Monday, 16 July 2018
The University of Western Australia’s Zadko Telescope will be used to capture a rare astronomical event: an “occultation” (eclipse), where Saturn’s largest moon Titan will pass in front of a star.
The event will illuminate the atmosphere on Titan, giving scientists a rare opportunity to examine it in detail. It is expected to take place on Wednesday 18 July 11.09pm Western Australia time and last for about four minutes.
At the same time, the occultation will be recorded by a camera that is mounted at the telescope of the Stratospheric Observatory of Infrared Astronomy’s SOFIA 747 aircraft, a project funded by NASA and the German Aerospace Centre. SOFIA will fly above the clouds over the Pacific Ocean to take images of the event.
UWA Associate Professor David Coward said it was an exciting moment in astronomy for Australia, and pleasing that Western Australia and UWA’s Zadko Telescope had been chosen to help answer deep questions about the Universe.
“UWA’s telescope is the most sensitive in WA to capture the occultation,” Professor Coward said.
However, imaging the phenomena with a special camera mounted at a telescope will be difficult and dependent on the weather.
“Titan is tantalizingly similar to Earth, possessing wind, rivers, lakes and a liquid water ocean. Understanding its atmosphere may help us in the search for life on other planets.”
Karsten Schindler, a SOFIA scientist from the German SOFIA Institute (DSI) based at NASA Ames Research Center, will fly to Perth to observe the event.
The occultation will allow the scientists to better understand if there are changes to Titan’s atmosphere over time.
Mr Schindler said that observing the occultation was the only way of studying changes in Titan's upper atmosphere.
“The last Titan occultation was back in 2003,” he said. “In 2005, NASA’s Cassini's Huygens space probe analysed Titan’s atmosphere, but the data did not match the 2003 findings, fuelling the question of how variable the state of the atmosphere actually is.
“The data from this 2018 occultation will help confirm if Titan’s atmosphere is changing.”

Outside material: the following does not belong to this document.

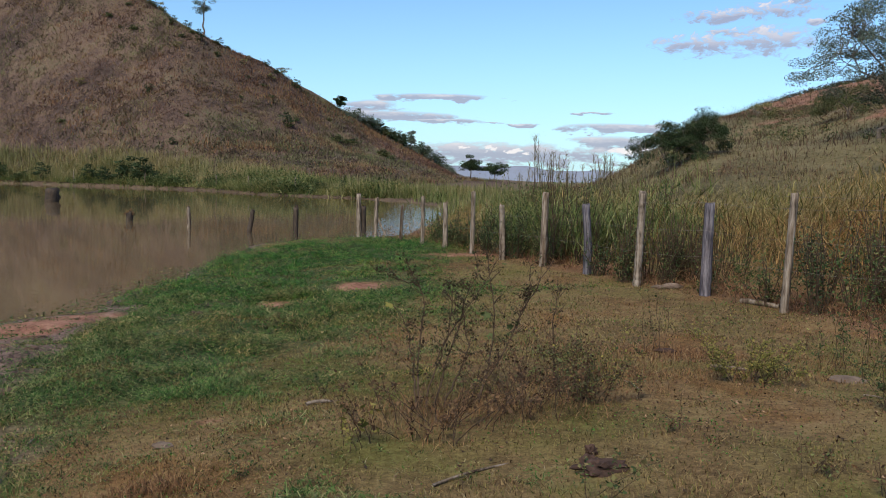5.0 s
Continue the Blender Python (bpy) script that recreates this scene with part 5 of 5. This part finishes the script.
pylon(76, 121, 9.9, "distant steel lattice pylon beyond the ridge")
pylon(-72, 166, 8, "distant steel lattice pylon on the hill crest")


def plank():
    bm = bmesh.new()
    bmesh.ops.create_cube(bm, size=1.0)
    bmesh.ops.scale(bm, vec=(0.052, 0.47, 0.035), verts=bm.verts)
    bmesh.ops.subdivide_edges(bm, edges=[e for e in bm.edges if abs((e.verts[0].co - e.verts[1].co).y) > 0.2], cuts=7)
    rr = random.Random(5)
    for v in bm.verts:
        v.co.x += rr.uniform(-0.004, 0.004) + 0.006 * math.sin(v.co.y * 9)
        v.co.z += rr.uniform(-0.003, 0.003)
        if abs(v.co.y) > 0.23:
            v.co.y += rr.uniform(-0.018, 0.018)
    bmesh.ops.bevel(bm, geom=bm.edges[:], offset=0.003, segments=1, affect="EDGES")
    me = bpy.data.meshes.new("plank")
    bm.to_mesh(me)
    bm.free()
    me.materials.append(WOOD_PLANK)
    return me


WOOD_PLANK = rough_stuff("weathered_plank", [(0.28, (0.04, 0.035, 0.034)), (0.42, (0.13, 0.115, 0.11)), (0.55, (0.26, 0.235, 0.225)), (0.72, (0.37, 0.34, 0.32))], 34.0, 0.9, (1, 0.06, 1))
ob = new("plank", plank())
ob.matrix_basis = pose(-0.085, 4.41, ground_z(-0.085, 4.41) + 0.022, 1.5, 2, -17)
tagged(ob, "weathered grey wooden board lying on short grass", "plank")


def lump(name, x, y, size, seed, material, label, category, lift=0.3, group="", turn=0.0, ruffle=0.25):
    """An uneven rounded lump, seated in the ground."""
    bm = bmesh.new()
    bmesh.ops.create_icosphere(bm, subdivisions=3, radius=0.5)
    for v in bm.verts:
        p = v.co * 3.2 + Vector((seed, seed * 0.7, 0))
        v.co *= 1 + ruffle * noise.noise(p) + ruffle * 0.5 * noise.noise(p * 2.7)
        v.co = Vector((v.co.x * size[0], v.co.y * size[1], v.co.z * size[2]))
    me = bpy.data.meshes.new(name)
    bm.to_mesh(me)
    bm.free()
    me.materials.append(material)
    ob = new(name, me)
    ob.matrix_basis = pose(x, y, ground_z(x, y) + size[2] * lift, 0, 0, turn)
    return tagged(ob, label, category, group)


lump("dung", 1.04, 6.02, (0.26, 0.15, 0.07), 1.3, DUNG, "dark dried dung lump on the grass", "dung", 0.3, "", 20, 0.8)
lump("dung", 0.97, 6.12, (0.09, 0.08, 0.07), 4.1, DUNG, "small dark dung crumb beside a larger one", "dung", 0.3, "", 0, 0.7)
lump("dung", 1.0, 6.3, (0.06, 0.05, 0.07), 7.7, DUNG, "small dark dung crumb beside a larger one", "dung", 0.3, "", 0, 0.7)
lump("dark_stone", 2.07, 9.79, (0.2, 0.12, 0.06), 2.9, DUNG, "flat dark stone half buried in dry grass", "stone", 0.2)
lump("stone", 3.3, 15.55, (0.32, 0.16, 0.12), 5.2, STONE, "pale brown stone at the fence line", "stone", 0.25, "stones")
lump("stone", 3.08, 15.6, (0.2, 0.12, 0.08), 6.4, STONE, "flat pale stone at the fence line", "stone", 0.25, "stones")
lump("stone", -1.6, 7.02, (0.14, 0.09, 0.05), 8.8, STONE, "flat reddish clod on short grass", "stone", 0.2, "stones")
lump("stone", 3.2, 8.5, (0.3, 0.2, 0.07), 9.1, STONE, "flat grey stone in dry grass", "stone", 0.15, "stones")
r = np.random.default_rng(801)
for k in range(64):
    x, y = -7.0 + 3.6 * r.random(), 6.0 + 7.0 * r.random()
    if shore_distance(x, y) > 0.2:
        w = r.uniform(0.05, 0.2)
        lump("mud_clod", x, y, (w, w * 0.8, w * 0.4), 20 + k * 1.7, MUD, "lump of trampled dried mud by the pond", "clod", 0.1, "mud clods", 0, 0.5)


def log(x, y, x2, y2, rad, seed, label):
    f = np.linspace(0, 1, 9)
    rr = np.random.default_rng(seed)
    line = np.stack([(x2 - x) * (f - 0.5), (y2 - y) * (f - 0.5), 0.01 * np.sin(f * 5)], -1)
    co, fc = tube(line, rad * (1 - 0.25 * f) * (1 + rr.normal(0, 0.05, 9)), 9)
    co += rr.normal(0, rad * 0.06, co.shape)
    mx, my = (x + x2) / 2, (y + y2) / 2
    ob = mesh_object("log", co, fc, WOOD_PALE, False)
    ob.matrix_basis = pose(mx, my, ground_z(mx, my) + rad * 0.7)
    return tagged(ob, label, "log", "fallen wood")


log(3.98, 14.1, 4.4, 13.75, 0.045, 811, "pale bare log lying under the fence")
log(2.3, 9.0, 2.75, 8.75, 0.012, 812, "thin dry branch lying on the grass")
log(-0.85, 7.75, -0.62, 7.9, 0.014, 813, "short dry stick lying on the grass")
log(0.2, 5.9, 0.7, 6.4, 0.008, 814, "thin dry branch lying on the grass")
for k in range(12):
    x, y = r.uniform(-3, 3.5), r.uniform(3, 11)
    a = r.uniform(0, 6.28)
    log(x, y, x + 0.3 * math.cos(a), y + 0.3 * math.sin(a), 0.006, 820 + k, "thin dry twig lying on the grass")

# low fence on the far bank
r = np.random.default_rng(901)
for k in range(5):
    y = 84 + 7.3 * k
    x = np.interp(y, SHORE_Y, SHORE_X) + 1.2
    z = ground_z(x, y)
    stake("far_post", (x, y, z - 0.2), (x + r.normal(0, 0.06), y, z + 1.5), 0.07, "pale", "pale fence post standing on the far shore", 910 + k, "posts on the far bank")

The project is a collaboration between UWA, DSI at the University of Stuttgart, the Massachusetts Institute of Technology (MIT), and NASA.
UWA’s involvement in the mission was made possible by UWA Adjunct Professor Jackie Davidson. The Zadko Telescope is supported by the UWA Faculty of Engineering and Mathematical Sciences and the Australian Research Council Center of Excellence for gravitational wave discovery (OzGrav).